* [What needs to be done] Write out each line exactly as given. Leave the pictures out of your copy.

* [Provided data]
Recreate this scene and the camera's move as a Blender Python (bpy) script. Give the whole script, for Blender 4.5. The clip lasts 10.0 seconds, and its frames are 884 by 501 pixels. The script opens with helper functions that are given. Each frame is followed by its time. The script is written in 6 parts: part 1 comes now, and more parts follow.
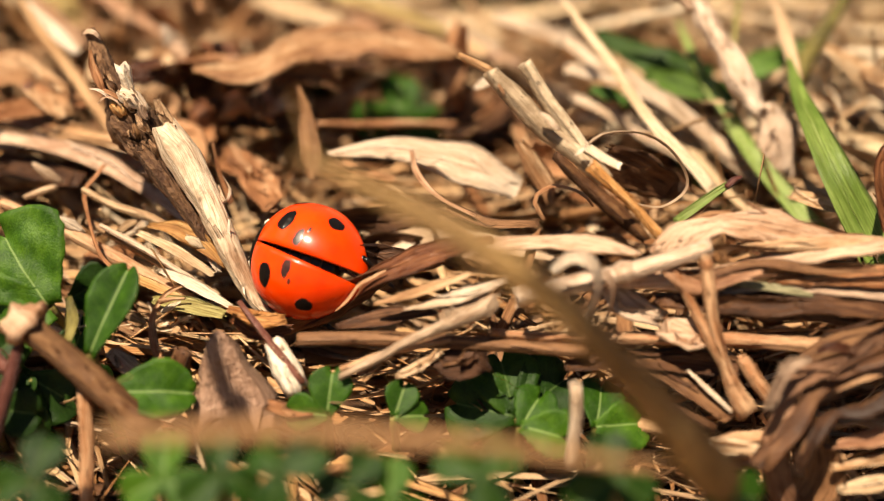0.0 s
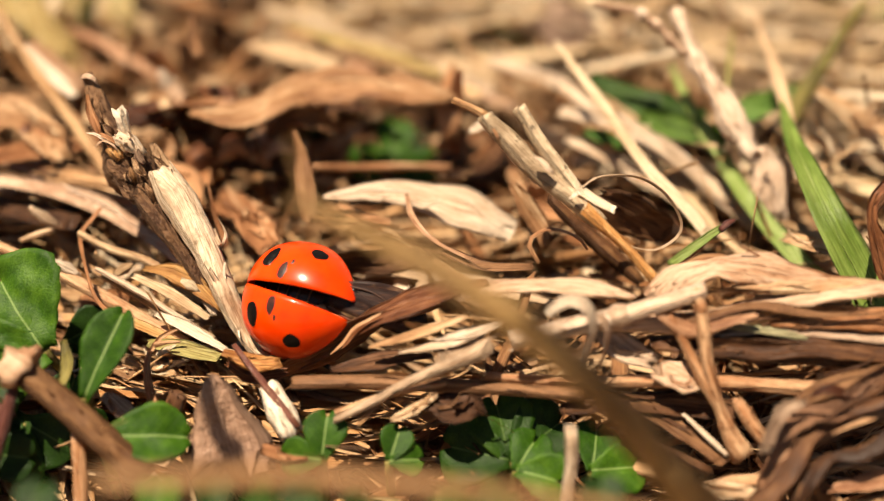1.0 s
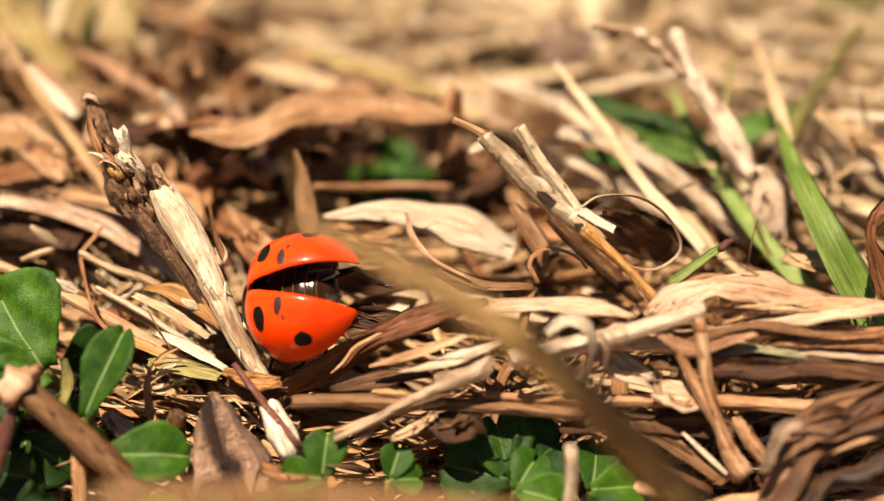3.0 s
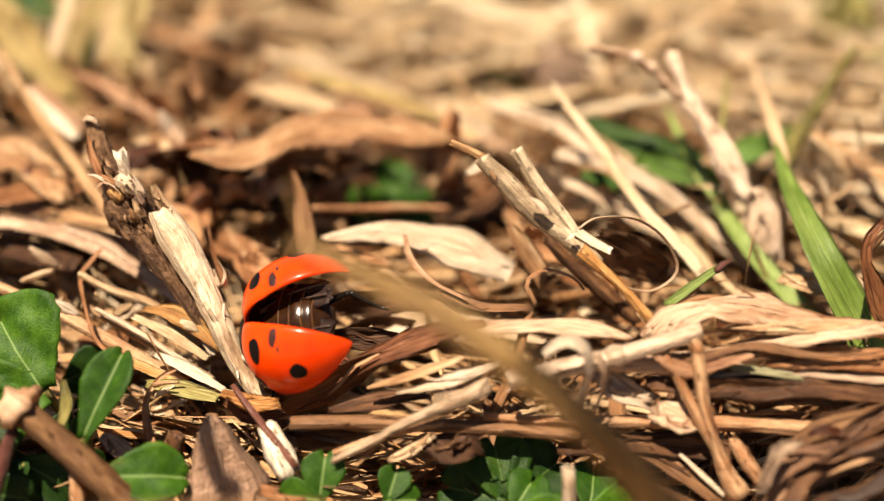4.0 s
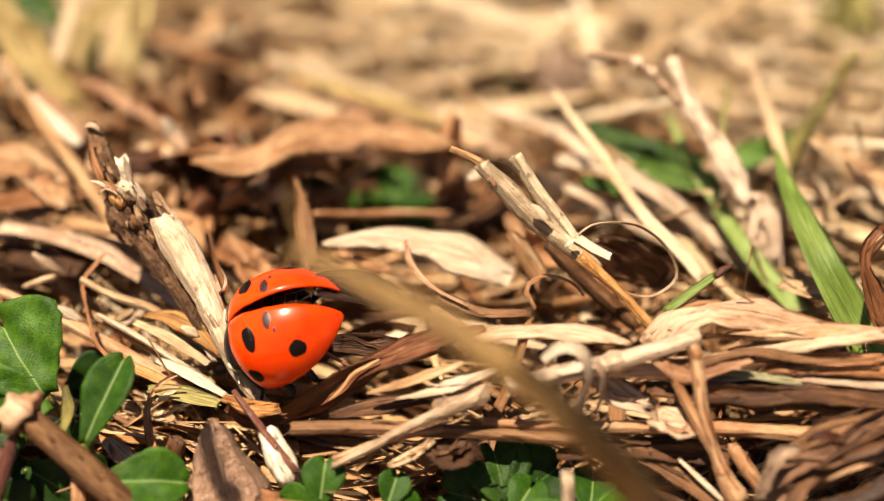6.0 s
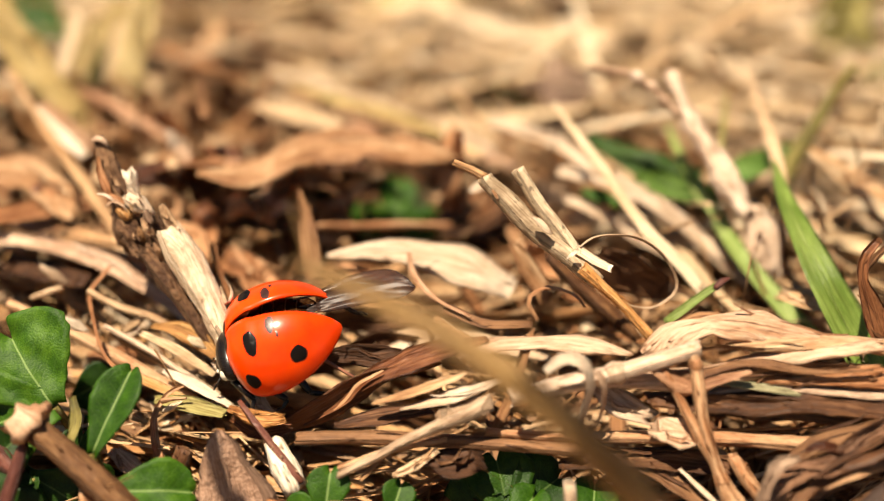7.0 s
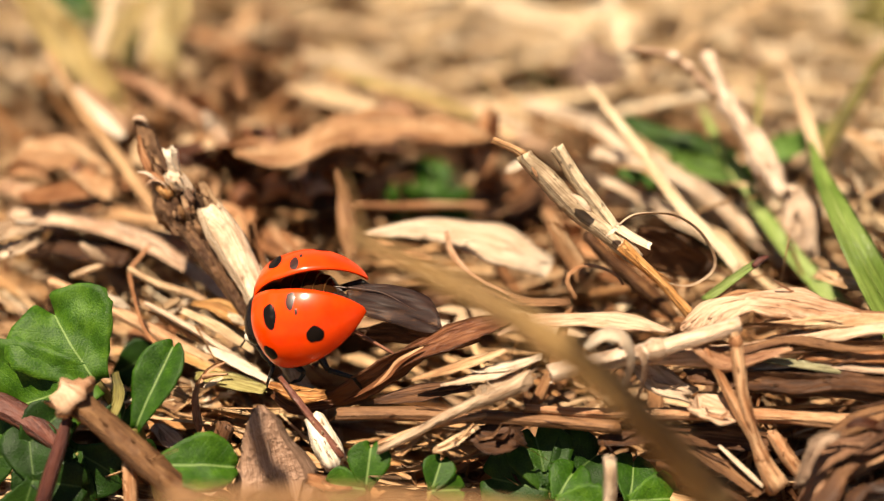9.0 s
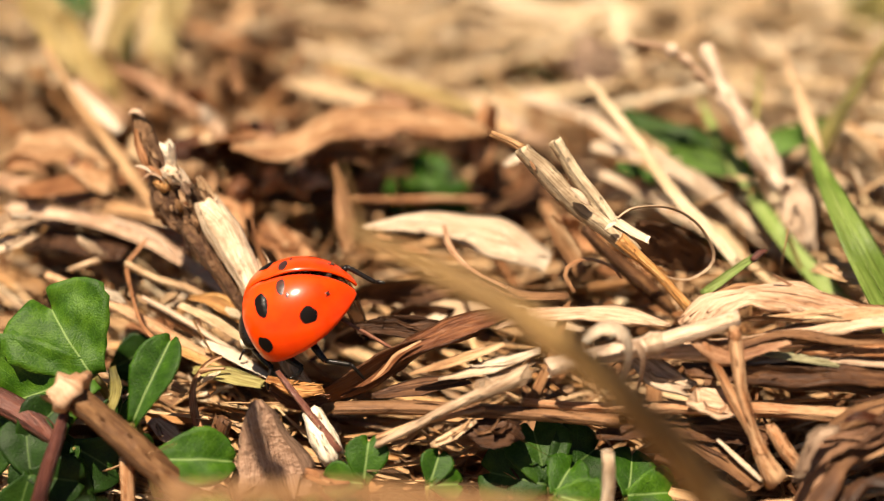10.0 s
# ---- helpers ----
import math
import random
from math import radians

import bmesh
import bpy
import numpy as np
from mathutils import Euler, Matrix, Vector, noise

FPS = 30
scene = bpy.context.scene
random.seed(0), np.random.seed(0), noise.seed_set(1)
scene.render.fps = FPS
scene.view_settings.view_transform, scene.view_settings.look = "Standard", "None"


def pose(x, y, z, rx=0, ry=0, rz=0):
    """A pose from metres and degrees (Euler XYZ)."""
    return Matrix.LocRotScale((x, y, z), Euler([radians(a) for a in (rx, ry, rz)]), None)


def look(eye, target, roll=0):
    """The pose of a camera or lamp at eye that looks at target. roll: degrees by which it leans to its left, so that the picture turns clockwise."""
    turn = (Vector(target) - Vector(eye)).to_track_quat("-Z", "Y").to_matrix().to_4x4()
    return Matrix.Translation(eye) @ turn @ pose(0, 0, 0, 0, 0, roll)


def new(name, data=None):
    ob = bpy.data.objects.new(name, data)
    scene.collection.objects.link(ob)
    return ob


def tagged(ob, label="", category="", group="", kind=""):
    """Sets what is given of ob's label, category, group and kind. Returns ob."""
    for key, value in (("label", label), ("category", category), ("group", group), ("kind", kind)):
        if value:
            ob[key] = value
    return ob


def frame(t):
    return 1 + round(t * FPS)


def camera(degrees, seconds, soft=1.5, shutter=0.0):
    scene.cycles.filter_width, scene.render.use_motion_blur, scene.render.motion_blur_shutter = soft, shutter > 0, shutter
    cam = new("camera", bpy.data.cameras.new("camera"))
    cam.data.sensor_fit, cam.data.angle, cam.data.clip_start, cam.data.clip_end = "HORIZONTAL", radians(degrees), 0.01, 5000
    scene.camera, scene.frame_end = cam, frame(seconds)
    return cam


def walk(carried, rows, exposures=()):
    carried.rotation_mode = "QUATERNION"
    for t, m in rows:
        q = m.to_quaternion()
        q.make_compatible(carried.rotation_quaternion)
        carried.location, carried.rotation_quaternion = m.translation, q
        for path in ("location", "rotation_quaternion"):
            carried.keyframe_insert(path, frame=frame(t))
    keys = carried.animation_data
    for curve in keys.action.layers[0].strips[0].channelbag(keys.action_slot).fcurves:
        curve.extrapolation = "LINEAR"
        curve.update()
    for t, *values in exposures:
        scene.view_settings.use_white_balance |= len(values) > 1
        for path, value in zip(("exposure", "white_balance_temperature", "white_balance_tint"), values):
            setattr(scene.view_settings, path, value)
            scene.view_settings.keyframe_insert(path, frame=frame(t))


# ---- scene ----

* [Answer to the problem]
Recreate this scene and the camera's move as a Blender Python (bpy) script. Give the whole script, for Blender 4.5. The clip lasts 10.0 seconds, and its frames are 884 by 501 pixels. The script opens with helper functions that are given. Each frame is followed by its time. The script is written in 6 parts: part 1 comes now, and more parts follow.
0.0 s
1.0 s
3.0 s
4.0 s
6.0 s
7.0 s
9.0 s
10.0 s
# ---- helpers ----
import math
import random
from math import radians

import bmesh
import bpy
import numpy as np
from mathutils import Euler, Matrix, Vector, noise

FPS = 30
scene = bpy.context.scene
random.seed(0), np.random.seed(0), noise.seed_set(1)
scene.render.fps = FPS
scene.view_settings.view_transform, scene.view_settings.look = "Standard", "None"


def pose(x, y, z, rx=0, ry=0, rz=0):
    """A pose from metres and degrees (Euler XYZ)."""
    return Matrix.LocRotScale((x, y, z), Euler([radians(a) for a in (rx, ry, rz)]), None)


def look(eye, target, roll=0):
    """The pose of a camera or lamp at eye that looks at target. roll: degrees by which it leans to its left, so that the picture turns clockwise."""
    turn = (Vector(target) - Vector(eye)).to_track_quat("-Z", "Y").to_matrix().to_4x4()
    return Matrix.Translation(eye) @ turn @ pose(0, 0, 0, 0, 0, roll)


def new(name, data=None):
    ob = bpy.data.objects.new(name, data)
    scene.collection.objects.link(ob)
    return ob


def tagged(ob, label="", category="", group="", kind=""):
    """Sets what is given of ob's label, category, group and kind. Returns ob."""
    for key, value in (("label", label), ("category", category), ("group", group), ("kind", kind)):
        if value:
            ob[key] = value
    return ob


def frame(t):
    return 1 + round(t * FPS)


def camera(degrees, seconds, soft=1.5, shutter=0.0):
    scene.cycles.filter_width, scene.render.use_motion_blur, scene.render.motion_blur_shutter = soft, shutter > 0, shutter
    cam = new("camera", bpy.data.cameras.new("camera"))
    cam.data.sensor_fit, cam.data.angle, cam.data.clip_start, cam.data.clip_end = "HORIZONTAL", radians(degrees), 0.01, 5000
    scene.camera, scene.frame_end = cam, frame(seconds)
    return cam


def walk(carried, rows, exposures=()):
    carried.rotation_mode = "QUATERNION"
    for t, m in rows:
        q = m.to_quaternion()
        q.make_compatible(carried.rotation_quaternion)
        carried.location, carried.rotation_quaternion = m.translation, q
        for path in ("location", "rotation_quaternion"):
            carried.keyframe_insert(path, frame=frame(t))
    keys = carried.animation_data
    for curve in keys.action.layers[0].strips[0].channelbag(keys.action_slot).fcurves:
        curve.extrapolation = "LINEAR"
        curve.update()
    for t, *values in exposures:
        scene.view_settings.use_white_balance |= len(values) > 1
        for path, value in zip(("exposure", "white_balance_temperature", "white_balance_tint"), values):
            setattr(scene.view_settings, path, value)
            scene.view_settings.keyframe_insert(path, frame=frame(t))


# ---- scene ----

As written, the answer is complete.